Micro-entrepreneuse montrant sa production de pochette en cuir

Les micro-entrepreneurs de l’artisanat

À la demande de CMA France, l’Institut Supérieur des Métiers (ISM) a mené une étude inédite afin de mieux comprendre les profils, parcours et attentes des micro-entrepreneurs dans l’artisanat. Les résultats offrent un éclairage précieux sur une population en pleine croissance mais aux réalités contrastées.

Un statut en forte progression dans le paysage artisanal

En 2021, les micro-entreprises représentent près de 4 entreprises artisanales sur 10, et plus de la moitié des emplois non salariés du secteur. Cette dynamique s’est construite en à peine dix ans, plaçant le régime de la micro-entreprise comme une porte d’entrée majeure dans l’univers de l’artisanat.

 

Si le régime séduit par sa souplesse, il n’est toutefois que très peu utilisé comme tremplin vers un statut entrepreneurial plus structuré : seul 1% des micro-entrepreneurs basculent chaque année vers un régime classique. Le modèle initialement conçu comme un outil de test s’est transformé en une forme d’installation durable, mais souvent peu rémunératrice.

Des profils éloignés de l’image initiale du micro-entrepreneur

Contrairement aux attentes, 83% des micro-entrepreneurs considèrent leur activité artisanale comme principale. Pourtant, leurs revenus restent nettement inférieurs à ceux des artisans en entreprise individuelle ou en société. En parallèle, la stabilité est incertaine : la moitié des micro-entreprises cessent leur activité avant trois ans d’existence, et environ 20% sont économiquement inactives.

 

Mais ce tableau global masque une réalité plus nuancée : près de 40% des micro-entrepreneurs sont installés depuis plus de cinq ans et pérennisent leur activité. Dans certains secteurs, comme les métiers d’art, la micro-entreprise s’impose même comme un mode d’exercice dominant.

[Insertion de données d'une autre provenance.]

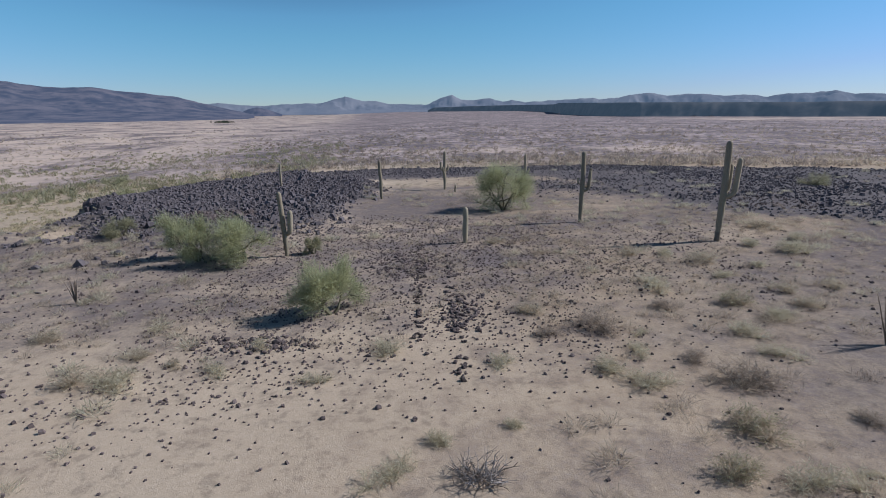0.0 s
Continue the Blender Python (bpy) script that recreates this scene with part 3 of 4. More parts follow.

Une étude qui révèle les moteurs et les fragilités du modèle

Réalisée en juillet 2023 auprès de 3 700 micro-entrepreneurs artisanaux, l’enquête de l’ISM révèle des tendances fortes :

  • Un facteur déclencheur : 60 % des répondants affirment qu’ils ne se seraient pas lancés sans l’existence du régime micro-entrepreneur.
  • Des parcours marqués par la précarité ou la reconversion : la majorité n’exercent aucune autre activité professionnelle et souhaitent avant tout une forme d’indépendance.
  • Une attractivité liée à la simplicité : les démarches administratives allégées, une fiscalité avantageuse et la flexibilité sont des éléments clés de choix.

 

Côté accompagnement, les micro-entrepreneurs sont demandeurs : un quart expriment des besoins spécifiques, notamment pour identifier leur marché. Un tiers a suivi une formation avant de s’installer, mais rares sont ceux qui ont bénéficié d’un parcours de formation initiale dans leur métier.

Une économie artisanale aux ressources limitées

La majorité des micro-entrepreneurs travaillent à domicile, de manière mobile, et sans recours massif aux plateformes numériques. L’investissement initial est souvent modeste : 60 % des projets ont nécessité moins de 1 000 € d’apport, et seuls 10 % disposent d’un local professionnel.

 

Le temps de travail est aussi révélateur : 25 % exercent uniquement le week-end ou durant les vacances, et deux tiers travaillent moins de 35 heures par semaine. En matière de chiffre d’affaires, les résultats sont faibles : 2 micro-entrepreneurs sur 3 déclarent moins de 10 000 € par an. Un tiers seulement parvient à générer un revenu équivalent ou supérieur au SMIC.

Un avenir encore incertain pour nombre de micro-entrepreneurs

Malgré une forte motivation à entreprendre, peu envisagent aujourd’hui de faire évoluer leur statut : seulement 10 % souhaitent changer de régime ou passer à une structure plus classique. Beaucoup cumulent leur activité avec des aides sociales ou familiales, et restent peu informés sur leur protection sociale et leurs droits.

 

Cette étude met en lumière un modèle entrepreneurial hybride, qui offre des opportunités de lancement mais interroge sur sa capacité à offrir des conditions de travail et de revenus durables. Un enjeu central pour les acteurs de l’artisanat, qui devront accompagner ces parcours souvent atypiques, mais bien réels.